15. Independently, in the case of Travancore National and Quilon Bank Ltd. AIR 1941 Mad 654, in an application filed by I.S. and C. Machado against the official liquidator, Venkataramana Rao J. (as he then was) came to the same conclusion.

16. Similarly, in the matter of the Pioneer Bank Ltd. : AIR1951Cal519 , Bachawat J. (as he then was) construing s. 47 of the Presidency Towns Insolvency Act, 1909, corresponding to s. 46 of the Provincial Insolvency Act, held as follows (headnote) :

'Thus, in bankruptcy and in winding-up of insolvent companies the subject-matter of set-off is wider and unliquidated damages may be set off against a debt .... There is, therefore, no doubt that in bankruptcy and in winding-up of insolvent companies, the surety's liability under a guarantee may be set off against a debt due to the surety by the company.'

17. As can be seen from the above, the preponderance of decisions are in favour of the stand taken by respondents Nos. 2 and 3 and, therefore, they should succeed.

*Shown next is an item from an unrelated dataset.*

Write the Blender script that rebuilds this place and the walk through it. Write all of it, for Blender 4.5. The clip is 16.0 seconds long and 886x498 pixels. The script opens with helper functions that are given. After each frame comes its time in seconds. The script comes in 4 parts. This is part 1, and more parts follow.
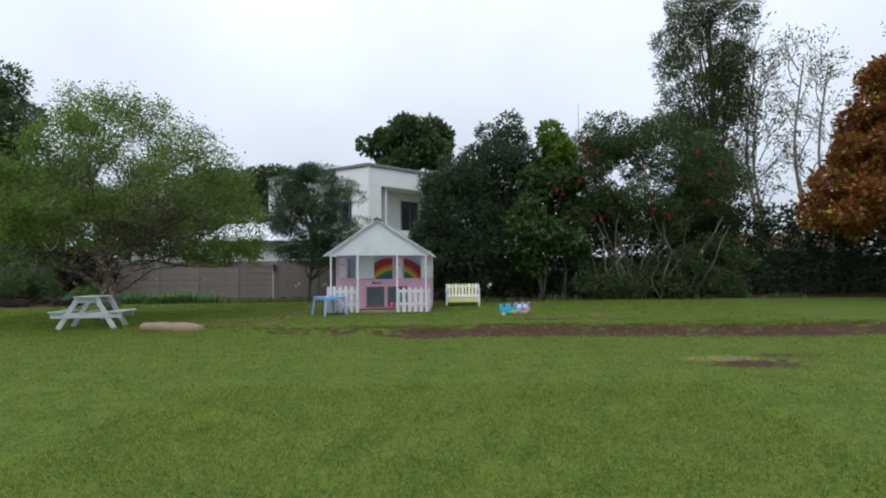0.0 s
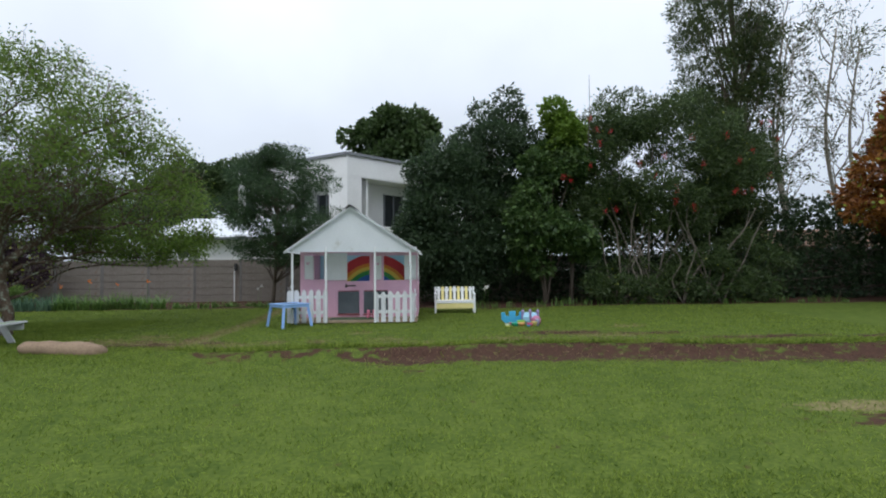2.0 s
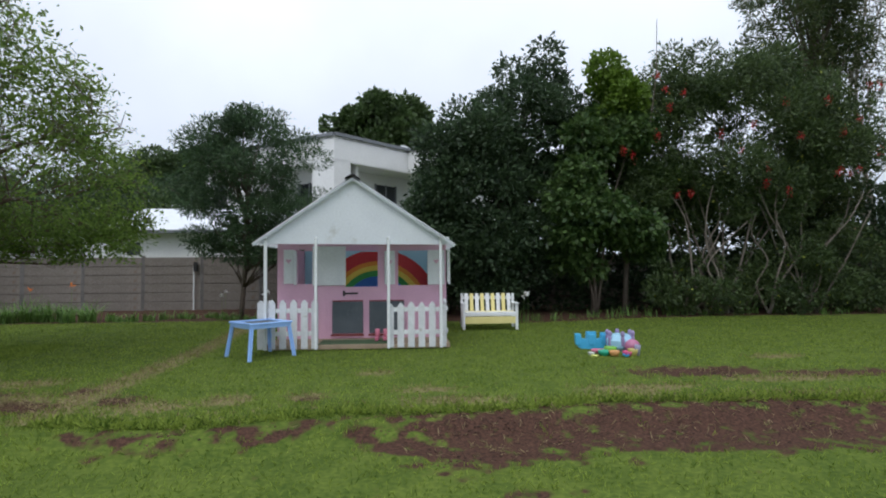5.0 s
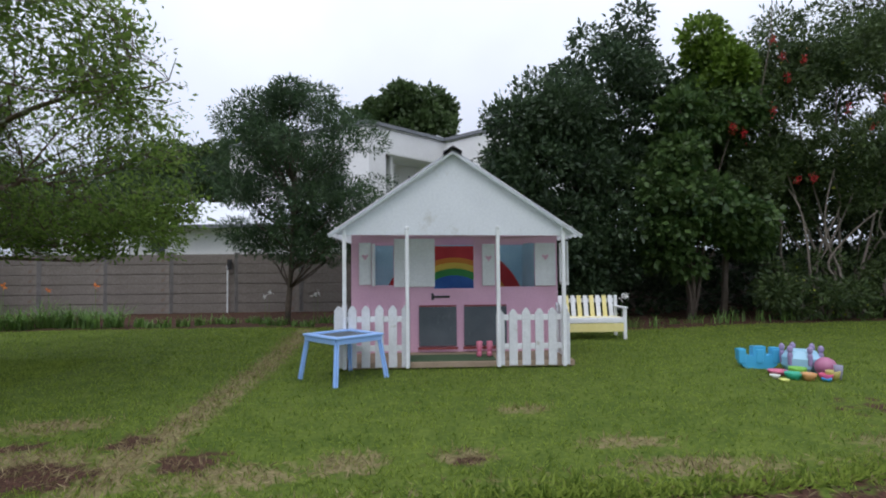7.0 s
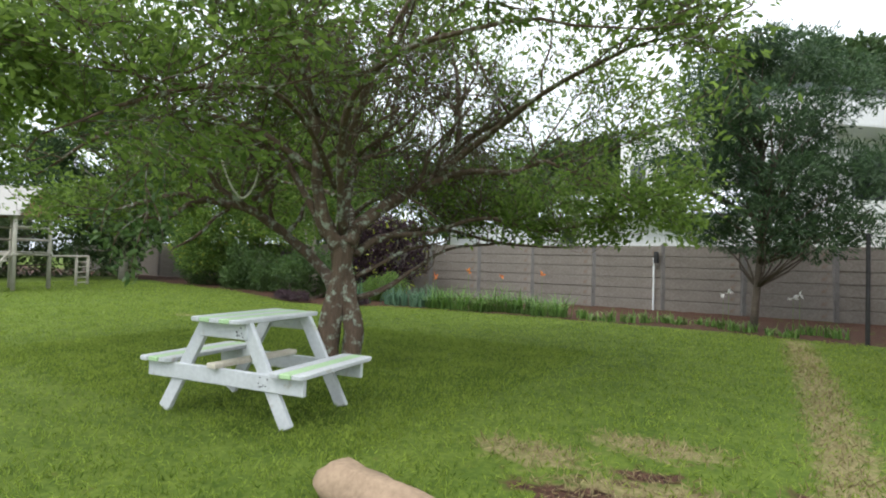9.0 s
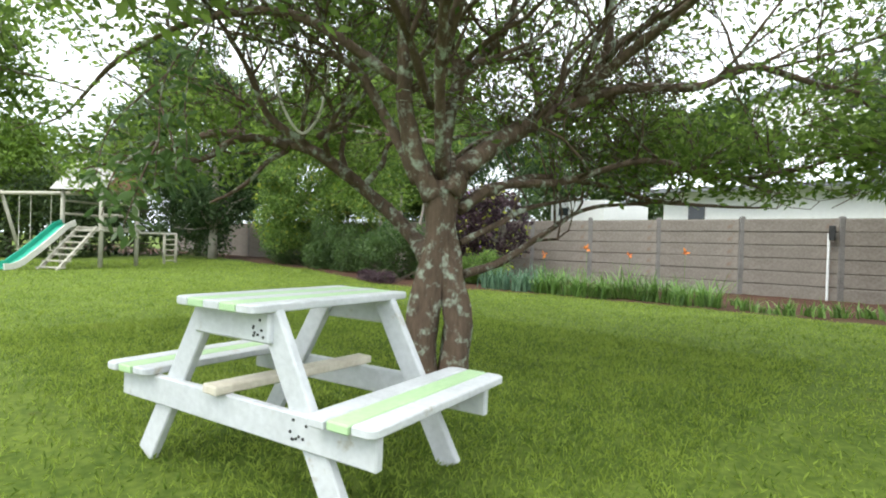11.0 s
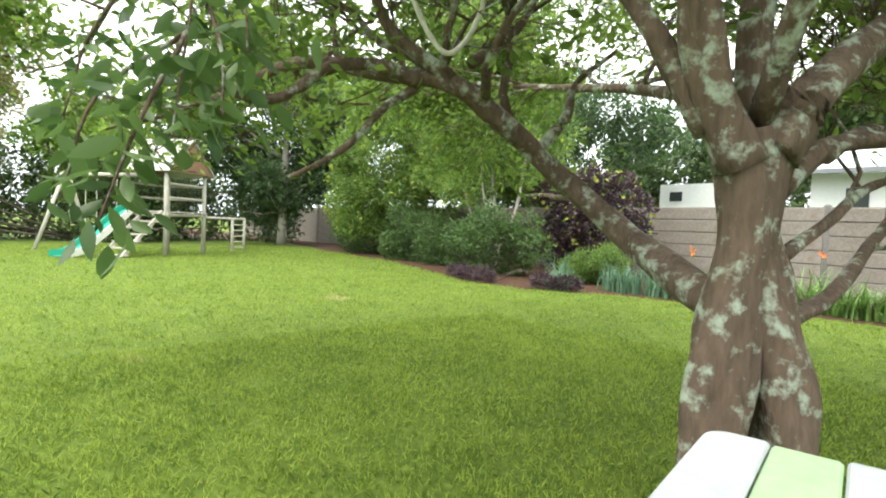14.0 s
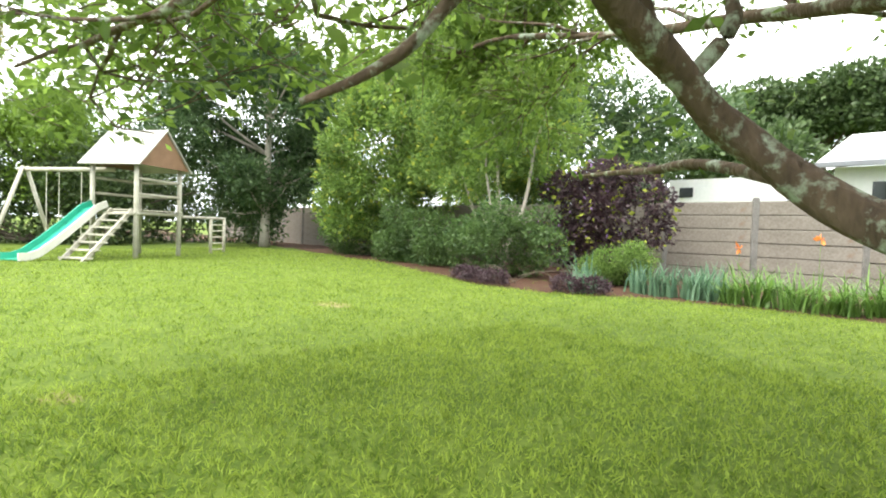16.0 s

18. In the result, this application is allowed in part only after setting off the amounts subscribed by the respondents in their respective chit groups. Thus, against the claim of Rs. 1,998.75, respondents Nos. 2 and 3 are allowed to set off Rs. 1,850.50 only and they together with respondent No. 1 shall pay the balance of Rs. 149.50 to the official liquidator together with interest at 6 per cent. per annum from date of application till date of realisation. It is accordingly ordered.